The second generation H2O “Fluid Vector” release — currently in use at two of the largest insurance companies in the world, the largest provider of streaming video entertainment and the largest online real estate services company — delivers new levels of performance, ease of use and integration with R. Early H2O customers include Netflix, Trulia and Vendavo.
“We developed H2O to unlock the predictive power of big data through better algorithms,” said SriSatish Ambati, CEO and co-founder of 0xdata. “H2O is simple, extensible and easy to use and deploy from R, Excel and Hadoop. The big data science world is one of algorithm-haves and have-nots. Amazon, Goldman Sachs, Google and Netflix have proven the power of algorithms on data. With our viral and open Apache software license philosophy, along with close ties into the math, Hadoop and R communities, we bring the power of Google-scale machine learning and modeling without sampling to the rest of the world.”

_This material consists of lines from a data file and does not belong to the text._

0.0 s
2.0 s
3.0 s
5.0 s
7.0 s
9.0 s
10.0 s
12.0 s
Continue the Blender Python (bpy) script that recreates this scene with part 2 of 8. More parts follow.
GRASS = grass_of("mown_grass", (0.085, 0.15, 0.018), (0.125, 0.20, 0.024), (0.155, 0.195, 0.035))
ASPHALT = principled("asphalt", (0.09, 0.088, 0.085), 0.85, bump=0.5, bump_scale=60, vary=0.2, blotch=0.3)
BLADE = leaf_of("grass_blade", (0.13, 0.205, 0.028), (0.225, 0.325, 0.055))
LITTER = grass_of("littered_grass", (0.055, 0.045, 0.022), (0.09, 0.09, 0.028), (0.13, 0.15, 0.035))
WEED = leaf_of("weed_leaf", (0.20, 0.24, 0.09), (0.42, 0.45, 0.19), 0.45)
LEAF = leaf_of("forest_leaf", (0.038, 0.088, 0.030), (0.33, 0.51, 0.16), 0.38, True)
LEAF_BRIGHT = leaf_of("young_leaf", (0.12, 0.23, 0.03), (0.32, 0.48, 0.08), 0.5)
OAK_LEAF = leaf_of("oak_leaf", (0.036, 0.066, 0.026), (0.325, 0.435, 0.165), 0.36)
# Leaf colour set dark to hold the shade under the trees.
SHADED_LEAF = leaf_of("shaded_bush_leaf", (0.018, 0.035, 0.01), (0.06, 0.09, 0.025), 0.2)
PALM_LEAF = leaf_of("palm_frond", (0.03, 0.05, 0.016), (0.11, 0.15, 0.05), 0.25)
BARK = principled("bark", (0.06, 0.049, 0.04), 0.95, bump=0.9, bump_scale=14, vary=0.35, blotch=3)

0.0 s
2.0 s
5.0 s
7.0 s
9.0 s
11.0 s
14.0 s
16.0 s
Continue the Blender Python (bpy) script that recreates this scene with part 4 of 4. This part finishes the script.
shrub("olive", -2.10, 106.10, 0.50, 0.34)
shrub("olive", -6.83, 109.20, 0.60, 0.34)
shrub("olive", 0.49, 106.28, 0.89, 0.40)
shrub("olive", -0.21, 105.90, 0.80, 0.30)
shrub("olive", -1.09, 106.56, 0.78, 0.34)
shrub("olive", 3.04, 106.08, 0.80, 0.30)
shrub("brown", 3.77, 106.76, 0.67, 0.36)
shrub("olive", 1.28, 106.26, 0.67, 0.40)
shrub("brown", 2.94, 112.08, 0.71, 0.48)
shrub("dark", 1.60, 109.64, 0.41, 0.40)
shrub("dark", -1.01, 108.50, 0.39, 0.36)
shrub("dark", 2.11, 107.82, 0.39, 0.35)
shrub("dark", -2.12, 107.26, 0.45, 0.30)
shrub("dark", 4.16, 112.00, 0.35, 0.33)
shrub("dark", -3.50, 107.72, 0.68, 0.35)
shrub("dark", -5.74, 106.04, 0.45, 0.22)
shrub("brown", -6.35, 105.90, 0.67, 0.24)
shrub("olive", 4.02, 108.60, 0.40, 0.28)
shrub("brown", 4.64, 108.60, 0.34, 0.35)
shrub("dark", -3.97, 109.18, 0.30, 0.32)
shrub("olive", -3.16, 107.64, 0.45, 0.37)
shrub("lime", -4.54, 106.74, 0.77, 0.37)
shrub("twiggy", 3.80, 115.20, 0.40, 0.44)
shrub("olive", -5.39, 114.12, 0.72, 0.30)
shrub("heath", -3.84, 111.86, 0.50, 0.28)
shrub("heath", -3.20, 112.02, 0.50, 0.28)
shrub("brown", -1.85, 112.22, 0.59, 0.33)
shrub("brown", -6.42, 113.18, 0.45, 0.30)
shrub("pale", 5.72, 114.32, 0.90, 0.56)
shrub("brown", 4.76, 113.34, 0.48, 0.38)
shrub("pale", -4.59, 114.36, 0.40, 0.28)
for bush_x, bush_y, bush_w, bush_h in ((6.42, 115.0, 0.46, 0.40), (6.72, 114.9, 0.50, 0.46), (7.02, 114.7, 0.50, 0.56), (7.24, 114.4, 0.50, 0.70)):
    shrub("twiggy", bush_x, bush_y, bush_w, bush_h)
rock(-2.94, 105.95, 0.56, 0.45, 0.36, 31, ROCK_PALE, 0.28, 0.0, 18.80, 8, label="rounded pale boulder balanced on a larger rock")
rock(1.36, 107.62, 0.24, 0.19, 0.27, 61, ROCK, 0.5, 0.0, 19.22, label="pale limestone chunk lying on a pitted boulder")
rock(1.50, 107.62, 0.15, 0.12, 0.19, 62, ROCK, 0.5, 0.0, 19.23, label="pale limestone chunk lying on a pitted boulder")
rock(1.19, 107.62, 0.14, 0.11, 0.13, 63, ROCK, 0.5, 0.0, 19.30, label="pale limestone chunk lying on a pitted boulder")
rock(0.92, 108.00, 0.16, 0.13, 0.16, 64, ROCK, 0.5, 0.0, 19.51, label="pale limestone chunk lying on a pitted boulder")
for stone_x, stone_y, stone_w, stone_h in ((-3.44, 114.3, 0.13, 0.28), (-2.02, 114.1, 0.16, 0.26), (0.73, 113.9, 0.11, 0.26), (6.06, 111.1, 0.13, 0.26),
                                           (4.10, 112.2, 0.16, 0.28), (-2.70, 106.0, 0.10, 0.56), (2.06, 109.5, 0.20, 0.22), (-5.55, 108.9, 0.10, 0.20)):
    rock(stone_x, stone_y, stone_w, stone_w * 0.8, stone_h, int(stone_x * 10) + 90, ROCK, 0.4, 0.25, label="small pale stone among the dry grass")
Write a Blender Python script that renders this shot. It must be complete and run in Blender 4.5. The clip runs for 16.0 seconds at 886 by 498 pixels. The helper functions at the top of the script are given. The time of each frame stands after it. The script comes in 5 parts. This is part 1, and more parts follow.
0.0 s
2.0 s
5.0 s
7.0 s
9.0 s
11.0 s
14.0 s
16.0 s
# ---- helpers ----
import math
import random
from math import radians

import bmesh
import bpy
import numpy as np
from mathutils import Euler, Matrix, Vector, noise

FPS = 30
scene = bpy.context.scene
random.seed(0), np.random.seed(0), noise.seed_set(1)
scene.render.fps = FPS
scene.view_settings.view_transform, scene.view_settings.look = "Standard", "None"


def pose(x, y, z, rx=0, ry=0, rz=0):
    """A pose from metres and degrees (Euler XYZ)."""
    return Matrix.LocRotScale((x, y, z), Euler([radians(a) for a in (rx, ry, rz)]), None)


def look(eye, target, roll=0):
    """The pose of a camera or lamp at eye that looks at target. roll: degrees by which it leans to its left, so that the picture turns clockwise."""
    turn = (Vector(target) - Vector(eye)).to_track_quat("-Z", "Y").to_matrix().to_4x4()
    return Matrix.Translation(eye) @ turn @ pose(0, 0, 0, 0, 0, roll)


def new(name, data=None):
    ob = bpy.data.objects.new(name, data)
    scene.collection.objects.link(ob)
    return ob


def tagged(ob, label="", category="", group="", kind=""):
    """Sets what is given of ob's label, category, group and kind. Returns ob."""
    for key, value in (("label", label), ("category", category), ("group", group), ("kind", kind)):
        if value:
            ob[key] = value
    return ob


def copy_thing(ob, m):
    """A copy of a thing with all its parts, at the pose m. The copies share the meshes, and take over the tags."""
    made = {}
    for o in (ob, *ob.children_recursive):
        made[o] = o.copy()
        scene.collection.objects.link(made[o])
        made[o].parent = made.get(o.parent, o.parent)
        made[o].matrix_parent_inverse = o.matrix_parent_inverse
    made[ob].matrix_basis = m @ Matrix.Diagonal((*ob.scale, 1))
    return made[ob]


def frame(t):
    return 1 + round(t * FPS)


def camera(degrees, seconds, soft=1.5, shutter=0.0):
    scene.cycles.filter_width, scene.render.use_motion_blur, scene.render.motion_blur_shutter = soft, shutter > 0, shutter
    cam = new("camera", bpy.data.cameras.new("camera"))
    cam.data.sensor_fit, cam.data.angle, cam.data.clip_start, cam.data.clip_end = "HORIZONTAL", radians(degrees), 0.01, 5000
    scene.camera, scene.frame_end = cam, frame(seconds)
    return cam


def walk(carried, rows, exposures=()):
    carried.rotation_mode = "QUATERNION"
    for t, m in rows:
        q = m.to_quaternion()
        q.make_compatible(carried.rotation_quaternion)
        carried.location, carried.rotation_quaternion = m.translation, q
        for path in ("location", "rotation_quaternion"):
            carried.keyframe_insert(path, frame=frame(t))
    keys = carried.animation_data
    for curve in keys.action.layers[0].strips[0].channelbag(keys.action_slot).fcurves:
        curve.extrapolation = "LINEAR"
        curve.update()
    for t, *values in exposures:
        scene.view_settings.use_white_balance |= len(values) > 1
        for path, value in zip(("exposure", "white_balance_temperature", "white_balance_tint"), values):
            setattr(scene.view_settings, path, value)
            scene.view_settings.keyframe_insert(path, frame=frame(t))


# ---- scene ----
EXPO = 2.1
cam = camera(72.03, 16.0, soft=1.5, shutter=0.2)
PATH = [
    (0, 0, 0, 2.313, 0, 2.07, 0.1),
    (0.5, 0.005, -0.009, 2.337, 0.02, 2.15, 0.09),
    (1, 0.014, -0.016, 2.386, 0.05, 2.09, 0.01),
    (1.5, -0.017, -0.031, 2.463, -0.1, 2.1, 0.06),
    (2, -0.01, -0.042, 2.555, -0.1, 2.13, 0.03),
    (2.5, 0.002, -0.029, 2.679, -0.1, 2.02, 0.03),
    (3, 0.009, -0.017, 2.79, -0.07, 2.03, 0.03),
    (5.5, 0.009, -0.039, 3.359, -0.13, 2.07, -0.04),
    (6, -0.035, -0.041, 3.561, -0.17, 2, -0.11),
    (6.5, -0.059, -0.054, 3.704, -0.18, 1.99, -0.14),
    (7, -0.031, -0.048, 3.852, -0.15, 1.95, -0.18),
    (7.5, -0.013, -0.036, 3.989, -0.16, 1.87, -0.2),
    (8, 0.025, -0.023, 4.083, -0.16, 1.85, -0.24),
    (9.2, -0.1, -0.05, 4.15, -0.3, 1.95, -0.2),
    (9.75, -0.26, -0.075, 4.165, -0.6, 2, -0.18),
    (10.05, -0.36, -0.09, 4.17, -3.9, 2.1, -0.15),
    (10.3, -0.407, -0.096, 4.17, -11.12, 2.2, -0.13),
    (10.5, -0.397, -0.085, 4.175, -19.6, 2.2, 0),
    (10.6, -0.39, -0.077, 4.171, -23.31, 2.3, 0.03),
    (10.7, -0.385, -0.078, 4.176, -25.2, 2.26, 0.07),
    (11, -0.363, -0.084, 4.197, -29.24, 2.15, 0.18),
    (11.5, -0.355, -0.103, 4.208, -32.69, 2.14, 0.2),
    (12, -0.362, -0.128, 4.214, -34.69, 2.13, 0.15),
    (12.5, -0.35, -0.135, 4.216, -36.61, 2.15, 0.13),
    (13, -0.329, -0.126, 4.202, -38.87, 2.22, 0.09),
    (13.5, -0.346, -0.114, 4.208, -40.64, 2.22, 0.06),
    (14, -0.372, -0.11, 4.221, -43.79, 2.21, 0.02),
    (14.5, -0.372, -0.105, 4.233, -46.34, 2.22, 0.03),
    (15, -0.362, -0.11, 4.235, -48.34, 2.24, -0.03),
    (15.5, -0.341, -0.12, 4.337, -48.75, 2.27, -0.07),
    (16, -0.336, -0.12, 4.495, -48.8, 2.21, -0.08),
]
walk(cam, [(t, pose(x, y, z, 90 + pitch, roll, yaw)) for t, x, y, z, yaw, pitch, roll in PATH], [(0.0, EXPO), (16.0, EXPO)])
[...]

“Big data by itself is useless. It is only when you have big data plus big analytics that one has the capability to achieve big business impact. H2O is the platform for big analytics that we have found gives us the biggest advantage compared with other alternatives,” said Chris Pouliot, Director of Algorithms and Analytics at Netflix and advisor to 0xdata. “Our data scientists can build sophisticated models, minimizing their worries about data shape and size on commodity machines. Over the past year, we partnered with the talented 0xdata team to work with them on building a great product that will meet and exceed our algorithm needs in the cloud.”
…
From the H2O Github page:
H2O makes hadoop do math!
H2O scales statistics, machine learning and math over BigData. H2O is extensible and users can build blocks using simple math legos in the core.
H2O keeps familiar interfaces like R, Excel & JSON so that big data enthusiasts & & experts can explore, munge, model and score datasets using a range of simple to advanced algorithms.
Data collection is easy. Decision making is hard. H2O makes it fast and easy to derive insights from your data through faster and better predictive modelingProduct Vision for first cut:
- H2O, the Analytics Engine will scale Classification and Regression.
- RandomForest, Generalized Linear Modeling (GLM), logistic regression, k-Means, available over R / REST/ JSON-API
- Basic Linear Algebra as building blocks for custom algorithms
- High predictive power of the models
- High speed and scale for modeling and validation over BigData
- Data Sources:
- We read and write from/to HDFS, S3
- We ingest data in CSV format from local and distributed filesystems (nfs)
- A JDBC driver for SQL and DataAdapters for NoSQL datasources is in the roadmap. (v2)
- Adhoc Data Analytics at scale via R-like Parser on BigData
Machine learning is not as ubiquitous as Excel, yet.
But like Excel, the quality of results depends on the skills of the user, not the technology.